To download files using multiple threads:

#!/usr/bin/env python
import shutil
from contextlib import closing
from multiprocessing.dummy import Pool # use threads
from urllib2 import urlopen

def generate_urls(some, params): #XXX pass whatever parameters you need
    for restart in range(*params):
        # ... generate url, filename
        yield url, filename

def download((url, filename)):
    try:
        with closing(urlopen(url)) as response, open(filename, 'wb') as file:
            shutil.copyfileobj(response, file)
    except Exception as e:
        return (url, filename), repr(e)
    else: # success
        return (url, filename), None

def main():
    pool = Pool(20) # at most 20 concurrent downloads
    urls = generate_urls(some, params)
    for (url, filename), error in pool.imap_unordered(download, urls):
        if error is not None:
           print("Can't download {url} to {filename}, "
                 "reason: {error}".format(**locals())

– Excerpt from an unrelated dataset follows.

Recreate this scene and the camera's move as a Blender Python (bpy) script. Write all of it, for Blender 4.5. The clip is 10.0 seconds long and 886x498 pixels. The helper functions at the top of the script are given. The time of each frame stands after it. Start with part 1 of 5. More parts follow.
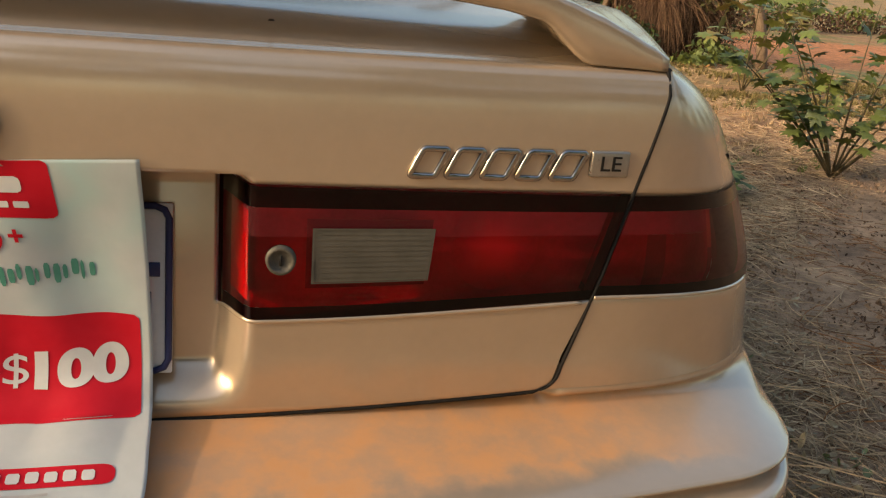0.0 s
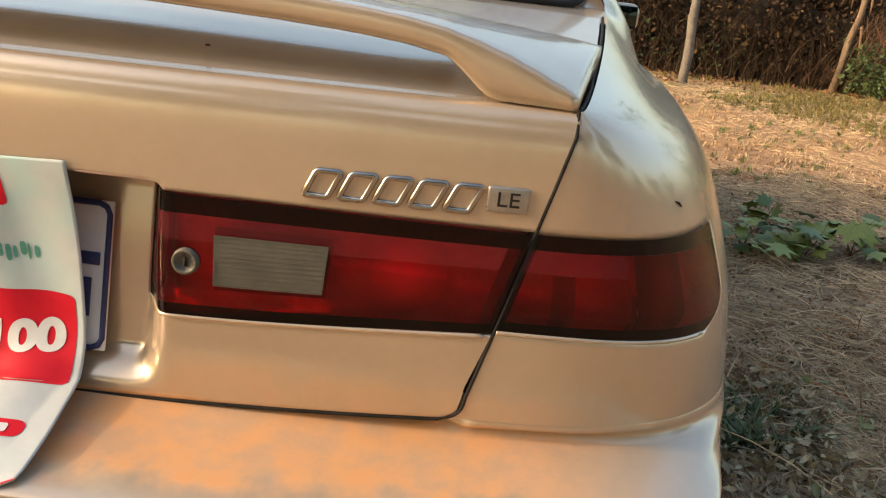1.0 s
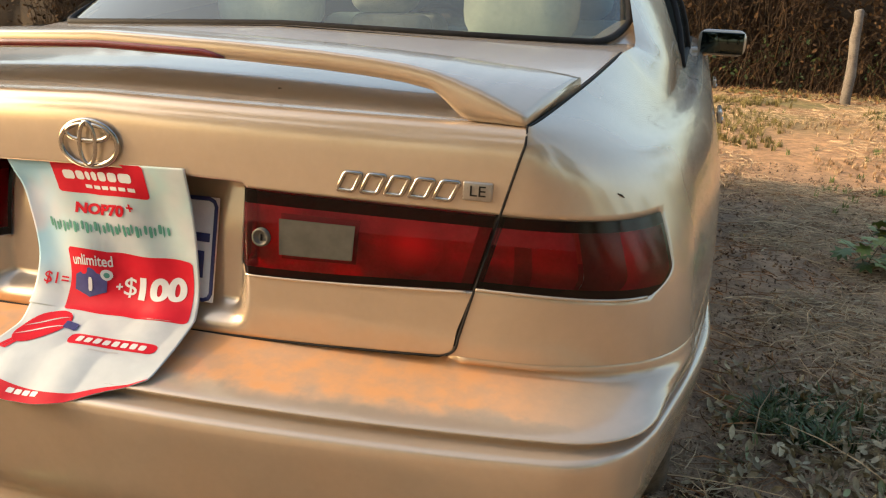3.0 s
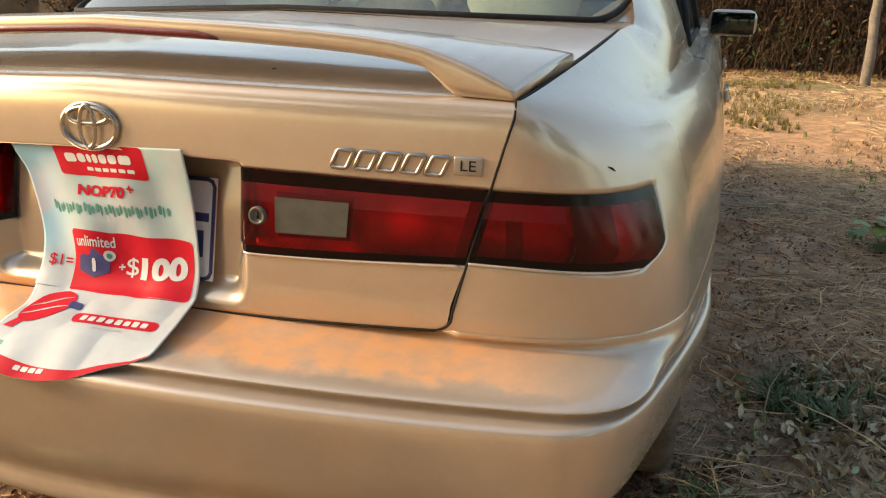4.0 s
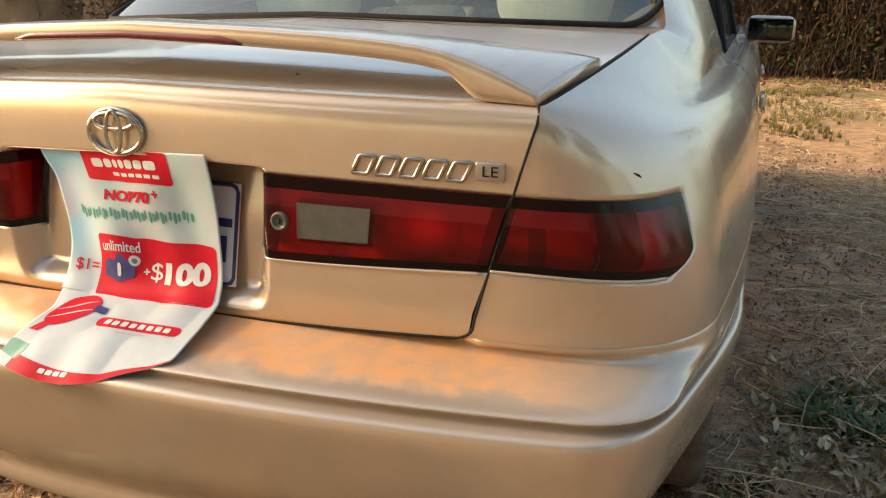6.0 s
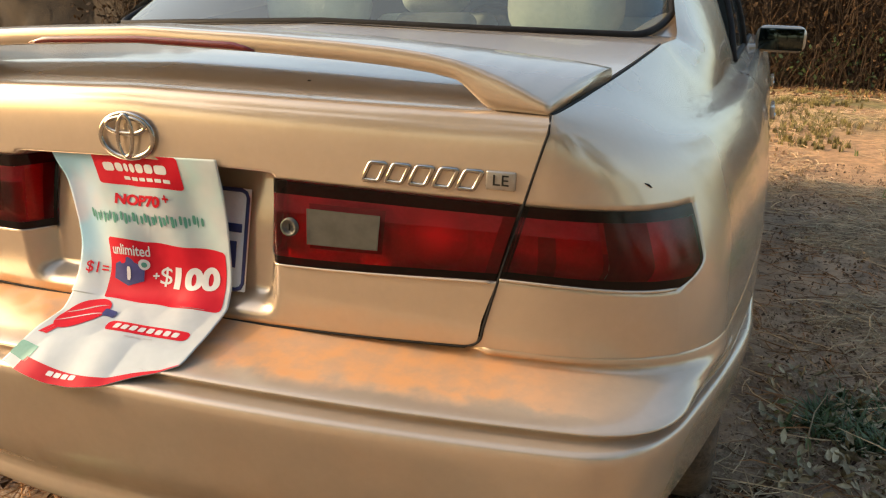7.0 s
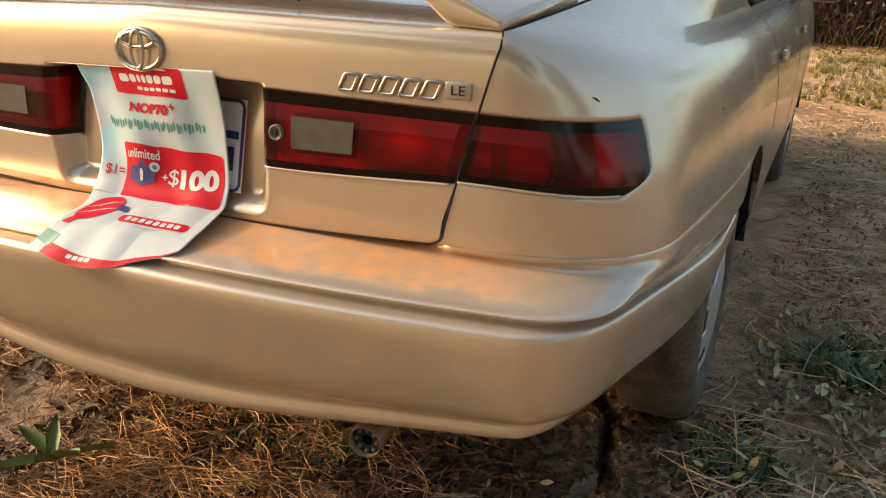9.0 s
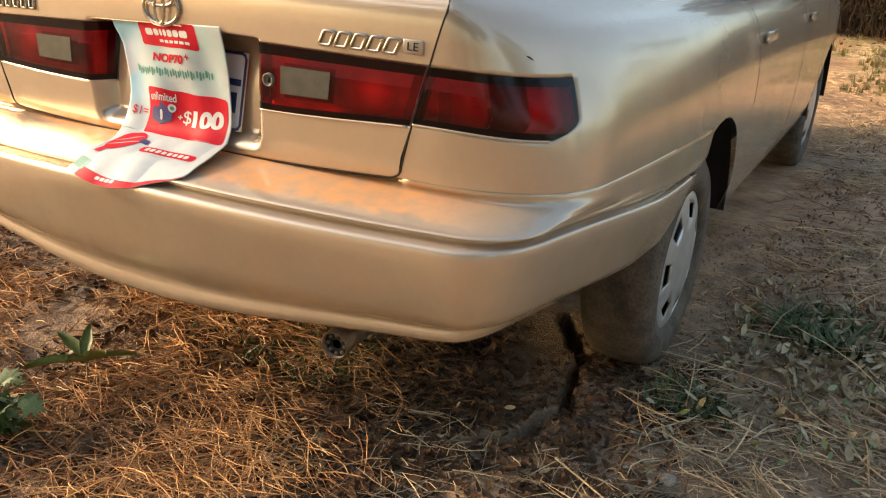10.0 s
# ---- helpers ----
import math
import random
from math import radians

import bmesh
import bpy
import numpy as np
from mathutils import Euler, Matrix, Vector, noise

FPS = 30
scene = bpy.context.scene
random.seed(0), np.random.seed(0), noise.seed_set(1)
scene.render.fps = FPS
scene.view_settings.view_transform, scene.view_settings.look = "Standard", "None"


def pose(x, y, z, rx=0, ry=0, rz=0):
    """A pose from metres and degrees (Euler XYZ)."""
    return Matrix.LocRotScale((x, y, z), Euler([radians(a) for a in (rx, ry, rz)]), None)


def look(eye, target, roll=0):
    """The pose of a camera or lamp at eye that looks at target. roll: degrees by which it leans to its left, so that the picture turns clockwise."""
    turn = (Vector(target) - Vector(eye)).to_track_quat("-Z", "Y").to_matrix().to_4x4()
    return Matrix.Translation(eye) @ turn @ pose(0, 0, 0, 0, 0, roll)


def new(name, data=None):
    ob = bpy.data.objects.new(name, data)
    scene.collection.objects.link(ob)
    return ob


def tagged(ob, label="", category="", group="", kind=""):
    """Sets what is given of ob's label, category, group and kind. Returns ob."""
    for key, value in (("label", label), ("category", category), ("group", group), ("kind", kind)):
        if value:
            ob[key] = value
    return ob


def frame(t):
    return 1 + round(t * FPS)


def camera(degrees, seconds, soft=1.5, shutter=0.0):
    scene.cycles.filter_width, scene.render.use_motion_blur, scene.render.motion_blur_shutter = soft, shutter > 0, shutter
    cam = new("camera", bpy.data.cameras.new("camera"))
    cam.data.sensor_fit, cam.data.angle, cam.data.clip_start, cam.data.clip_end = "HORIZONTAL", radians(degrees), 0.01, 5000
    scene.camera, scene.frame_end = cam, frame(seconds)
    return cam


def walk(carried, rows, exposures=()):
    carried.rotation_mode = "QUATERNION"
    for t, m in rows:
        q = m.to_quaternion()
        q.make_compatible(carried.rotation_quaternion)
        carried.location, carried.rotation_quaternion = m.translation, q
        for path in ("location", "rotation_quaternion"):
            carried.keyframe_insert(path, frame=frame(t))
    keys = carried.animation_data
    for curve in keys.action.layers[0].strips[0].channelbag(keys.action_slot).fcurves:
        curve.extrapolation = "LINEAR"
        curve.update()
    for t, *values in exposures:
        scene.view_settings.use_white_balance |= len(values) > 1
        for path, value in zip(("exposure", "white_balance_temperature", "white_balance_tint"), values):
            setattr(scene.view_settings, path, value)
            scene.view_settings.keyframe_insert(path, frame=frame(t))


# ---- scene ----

if __name__ == "__main__":
   main()

Question 2

You should use multithreading, it's the right way for downloading tasks.

"these files take more than 10seconds to download and I do not know how to handle stalling",

I don't think this would be a problem because Python's multithreading will handle this, or I'd rather say multithreading is just for this kind of I/O-bound work. When a thread is waiting for download to complete, CPU will let other threads do their work.

Anyway, you'd better at least try and see what happen.

Question 3

Two ways to effect your task. 1. Using process instead of thread, multiprocess is the module you should use. 2. Using Event-based, gevent is the right module.

502 error is not your script's fault. Simply, following pattern could be used to do retry

try_count = 3
while try_count > 0:
    try:
        download_task()
    except urllib2.HTTPError:
        clean_environment_for_retry()
    try_count -= 1

In the line of except, you can refine the detail to do particular things according to concrete HTTP status code.